No confirmed operational user of the Yitian II itself has been publicly identified, but the presence of Yitian-family vehicles in African and Southeast Asian inventories suggests that China is offering a scalable product line: Yitian-L for light forces and border defense, original Yitian/Tianlong 6 for short-range mechanized protection, and Yitian II for forces needing greater range, mobility and sensor autonomy.
Compared with the U.S. AN/TWQ-1 Avenger and older French SANTAL-style missile carriers, Yitian II offers a larger missile reach and a more complete onboard sensor package. Against Russian Pantsir-S1 or Tor-M2E, it lacks an integrated cannon or deeper vertical-launch missile magazine, but its dual-seeker missile concept, 8x8 mobility and lower apparent complexity could appeal to armies that want a brigade-level air defense vehicle without the cost and sustainment burden of heavier systems.
The main limitation is magazine depth. Eight ready missiles are adequate for ambush defense or a short engagement sequence, but a drone swarm or repeated cruise missile raid would force rapid resupply unless the Yitian II is combined with guns, electronic warfare systems and cheaper interceptors. The system’s effectiveness will therefore depend less on the launcher alone than on command integration, reload discipline, radar survivability and the density of supporting sensors.

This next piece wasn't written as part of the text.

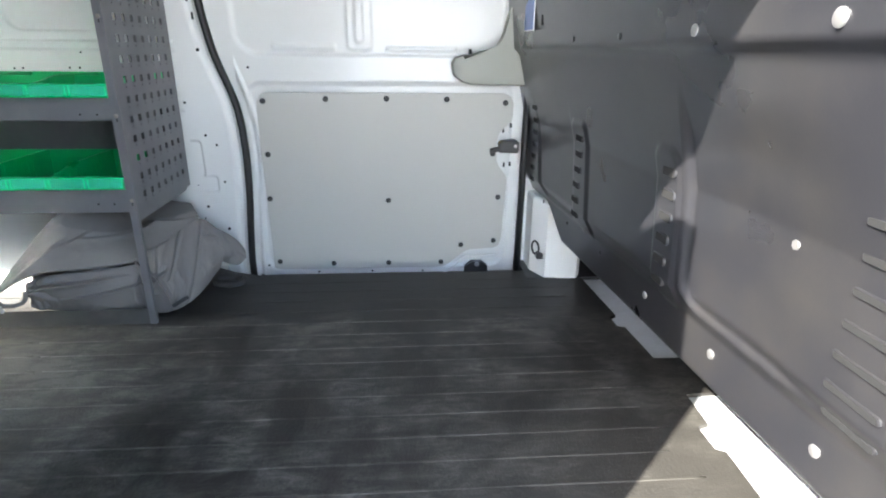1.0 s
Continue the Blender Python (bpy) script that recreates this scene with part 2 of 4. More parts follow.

Yitian II’s operational relevance is clear: it is designed to close the gap between man-portable missiles and medium-range air defense in the area where modern armies are suffering most losses from unmanned aerial vehicles and low-altitude precision weapons. For potential buyers, the attraction is a mobile missile carrier able to accompany armored units, protect dispersed infrastructure and contribute to a layered air defense network; for China, it reinforces a broader push to sell export-ready ground-based air defense systems into markets where drone warfare has changed procurement priorities.